The impact of devaluation depends on the nature of
the industry. The cement sector is expected to enjoy substantially
improved market conditions post-devaluation, since imports are not
vital to the industry and because Egyptian cement exports will
become more competitive in foreign markets. “Generally, the cement
sector is not expected to be negatively affected from the
devaluation, since the inputs to production are locally procured,”
said Yasmine Al Ebiary, senior investment analyst at CIBC. “But
there is risk for some cement companies, such as Suez, which is
loaded with a $50 million loan.”
The banking sector, meanwhile, will suffer few
negative effects, according to analysts. Central Bank governor
Ismail Hassan has assured banks that the CBE will reimburse them
for any forex losses incurred based on the new exchange rate, as
well as fulfilling all their requests for dollars. The first week
under the new rate saw the Central Bank pump close to $150 million
(apparently supplied by the CBE’s “internal resources,” not its
forex reserves) into the banking sector.

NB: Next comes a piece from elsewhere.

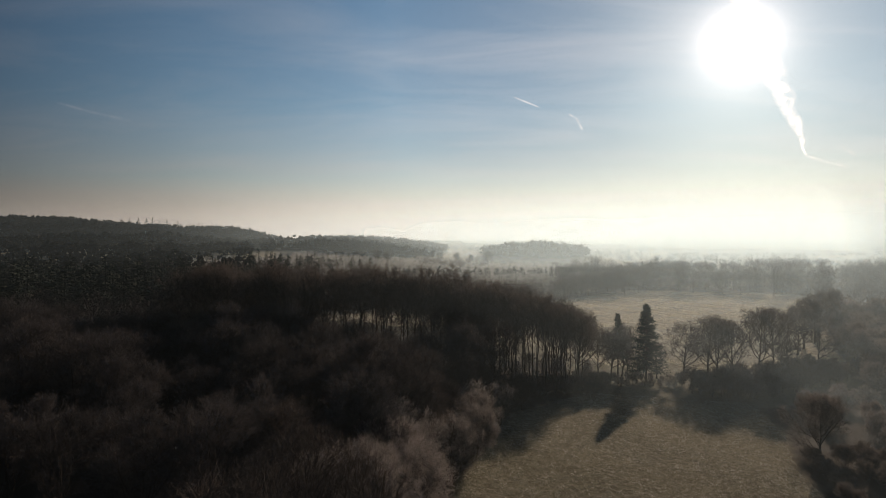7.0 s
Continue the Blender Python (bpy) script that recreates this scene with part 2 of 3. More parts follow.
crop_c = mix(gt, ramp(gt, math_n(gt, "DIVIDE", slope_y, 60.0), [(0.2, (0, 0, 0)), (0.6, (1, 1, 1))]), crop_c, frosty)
litter_c = mix(gt, 0.5, mix(gt, g_mid, (0.007, 0.005, 0.003), (0.040, 0.030, 0.020)), ramp(gt, crop_n, [(0.38, (0.008, 0.006, 0.004)), (0.54, (0.042, 0.033, 0.022)), (0.66, (0.21, 0.175, 0.13))]))
# Paler for its frost, and lightened to imitate low sun scattered forward.
far_c = ramp(gt, tussock, [(0.30, (0.10, 0.085, 0.05)), (0.48, (0.32, 0.28, 0.19)), (0.70, (0.52, 0.47, 0.36))])
att_far = node(gt, "ShaderNodeAttribute", attribute_name="far").outputs["Fac"]
meadow_c = mix(gt, att_far, meadow_c, far_c)
patch = ramp(gt, noise_tex(gt, 0.35, 4, 0.65, gpos), [(0.48, (0, 0, 0)), (0.62, (1, 1, 1))])
litter_c = mix(gt, math_n(gt, "MULTIPLY", patch, 0.7), litter_c, ramp(gt, crop_n, [(0.42, (0.007, 0.006, 0.004)), (0.54, (0.05, 0.043, 0.027)), (0.66, (0.20, 0.175, 0.13))]))
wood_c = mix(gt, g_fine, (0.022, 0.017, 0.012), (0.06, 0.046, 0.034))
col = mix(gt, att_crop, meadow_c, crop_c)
col = mix(gt, att_litter, col, litter_c)
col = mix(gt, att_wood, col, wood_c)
col = mix(gt, math_n(gt, "MULTIPLY", ramp(gt, g_fine, [(0.5, (0, 0, 0)), (0.75, (1, 1, 1))]), math_n(gt, "SUBTRACT", 0.3, math_n(gt, "MULTIPLY", math_n(gt, "MINIMUM", math_n(gt, "ADD", math_n(gt, "ADD", att_crop, att_litter), att_wood), 1.0), 0.28))), col, (0.45, 0.47, 0.48))
gt.links.new(col, gb.inputs["Base Color"])
gb.inputs["Roughness"].default_value = 0.95
gb.inputs["Specular IOR Level"].default_value = 0.05
bump = node(gt, "ShaderNodeBump", {"Strength": 0.8, "Distance": 0.12, "Height": math_n(gt, "ADD", math_n(gt, "MULTIPLY", tuft_fine, 0.7), math_n(gt, "ADD", crop_n, tussock))})
gt.links.new(bump.outputs[0], gb.inputs["Normal"])

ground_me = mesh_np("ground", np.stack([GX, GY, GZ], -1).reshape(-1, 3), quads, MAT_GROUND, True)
fence_y = 55.6 - 0.085 * GX
w_crop = (1 - smooth(-0.6, 0.6, GY - fence_y)) * smooth(-3, 3, GX - litter_x(GY) - wobble(GX, GY, 3.0)) * smooth(-70, -60, GY)
w_litter = (1 - smooth(-4.0, 3.5, GX - litter_x(GY) - 0.9 * wobble(GX, GY, 3.0))) * (1 - smooth(56, 64, GY))
in_left = (1 - smooth(-1, 1, GX - edge_x(GY))) * (GY < 160)
in_right = smooth(-1, 1, GX - right_x(GY)) * (GY < 340)
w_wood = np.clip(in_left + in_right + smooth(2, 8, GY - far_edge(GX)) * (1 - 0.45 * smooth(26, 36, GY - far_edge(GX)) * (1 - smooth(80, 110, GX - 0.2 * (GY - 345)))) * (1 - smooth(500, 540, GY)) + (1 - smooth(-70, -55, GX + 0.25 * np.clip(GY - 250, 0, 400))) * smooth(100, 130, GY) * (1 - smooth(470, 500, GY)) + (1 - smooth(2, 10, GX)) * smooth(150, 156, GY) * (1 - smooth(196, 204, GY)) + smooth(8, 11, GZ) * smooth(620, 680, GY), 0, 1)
for nm, arr in (("crop", w_crop), ("litter", w_litter), ("wood", w_wood), ("far", smooth(0, 25, GY - far_start(GX)))):
    at = ground_me.attributes.new(nm, "FLOAT", "POINT")
    at.data.foreach_set("value", arr.astype(np.float32).ravel())
tagged(new("ground", ground_me), "frosty winter fields and meadows reaching a misty horizon", "ground", kind="structure")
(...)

This money was in turn
lent to clients.
In banking, as elsewhere, the effect depends on the
financial structure of each company. “With the recent devaluation,
some banks, like CIB, will be positively affected as they have
part of their capital and positions in dollars,” said Fahmy. “So,
those banks will actually be posting gains.”
As of press time
So far, the center seems to be holding.
As of August 13, Hassan was declaring, according to
HC Securities, that there was “no need this week to change the
official exchange rate based on market forces,” even though
exchange rates the week before had hovered around the weaker end
of the band, between £E 4.20 and £E 4.24.
But three days later, on August 16, shortly before
Business Monthly went to press, the headlines splashed across Al
Alam Al Youm’s front page read ominously: “Forex Bureau Dollar
Prices Jump to 427.45 Piastres” – a figure which represented the
furthest extremes of the fluctuation band and therefore intimated
a possible need for further devaluation.